-- Task to carry out --
Starting at the line that contains "Continue the Blender", copy each line through the end of the listing below. Include both ends and output nothing more.

-- Dataset excerpt --
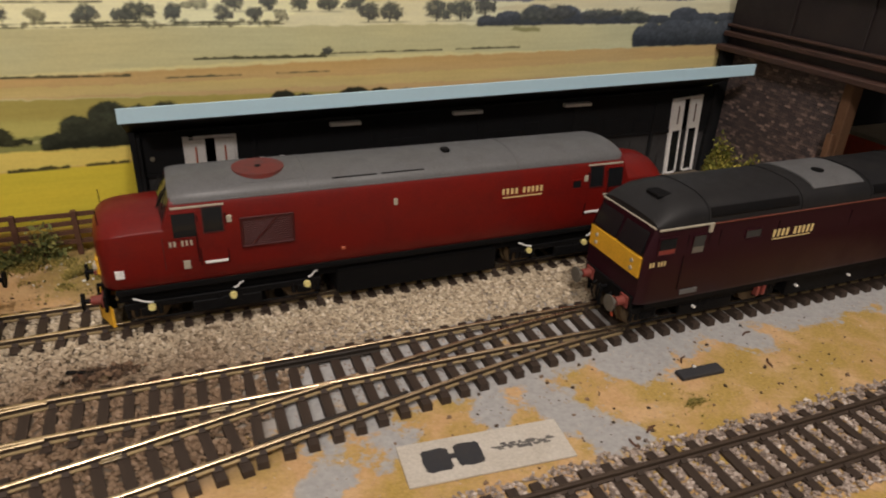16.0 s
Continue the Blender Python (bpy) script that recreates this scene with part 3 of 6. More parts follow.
field((0.77, 0.745, 0.45), [(L, 94), (0, 94), (50, 94), (150, 93), (330, 94)], [(L, 115), (0, 112), (120, 113), (190, 111), (330, 100)])  # upper fields
field((0.68, 0.645, 0.40), [(250, 92), (300, 93), (438, 91), (512, 92)], [(250, 97), (300, 103.5), (369, 103), (430, 101), (512, 105)])
field((0.62, 0.49, 0.26), [(L, 105), (-140, 106), (-99, 107)], [(L, 117), (-140, 116), (-68, 111)])
field((0.860, 0.775, 0.520), [(-99, 97.2), (-84, 97), (-62, 98), (-44, 99), (-18, 104)], [(-99, 98), (-92, 108.6), (-68, 109), (-39, 108), (-18, 108)], 0.2, 0.7)  # cream field
field((0.80, 0.735, 0.33), [(20, 96), (140, 95.5)], [(20, 103), (140, 102.5)], 0.2)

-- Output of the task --
Continue the Blender Python (bpy) script that recreates this scene with part 3 of 6. More parts follow.
field((0.77, 0.745, 0.45), [(L, 94), (0, 94), (50, 94), (150, 93), (330, 94)], [(L, 115), (0, 112), (120, 113), (190, 111), (330, 100)])  # upper fields
field((0.68, 0.645, 0.40), [(250, 92), (300, 93), (438, 91), (512, 92)], [(250, 97), (300, 103.5), (369, 103), (430, 101), (512, 105)])
field((0.62, 0.49, 0.26), [(L, 105), (-140, 106), (-99, 107)], [(L, 117), (-140, 116), (-68, 111)])
field((0.860, 0.775, 0.520), [(-99, 97.2), (-84, 97), (-62, 98), (-44, 99), (-18, 104)], [(-99, 98), (-92, 108.6), (-68, 109), (-39, 108), (-18, 108)], 0.2, 0.7)  # cream field
field((0.80, 0.735, 0.33), [(20, 96), (140, 95.5)], [(20, 103), (140, 102.5)], 0.2)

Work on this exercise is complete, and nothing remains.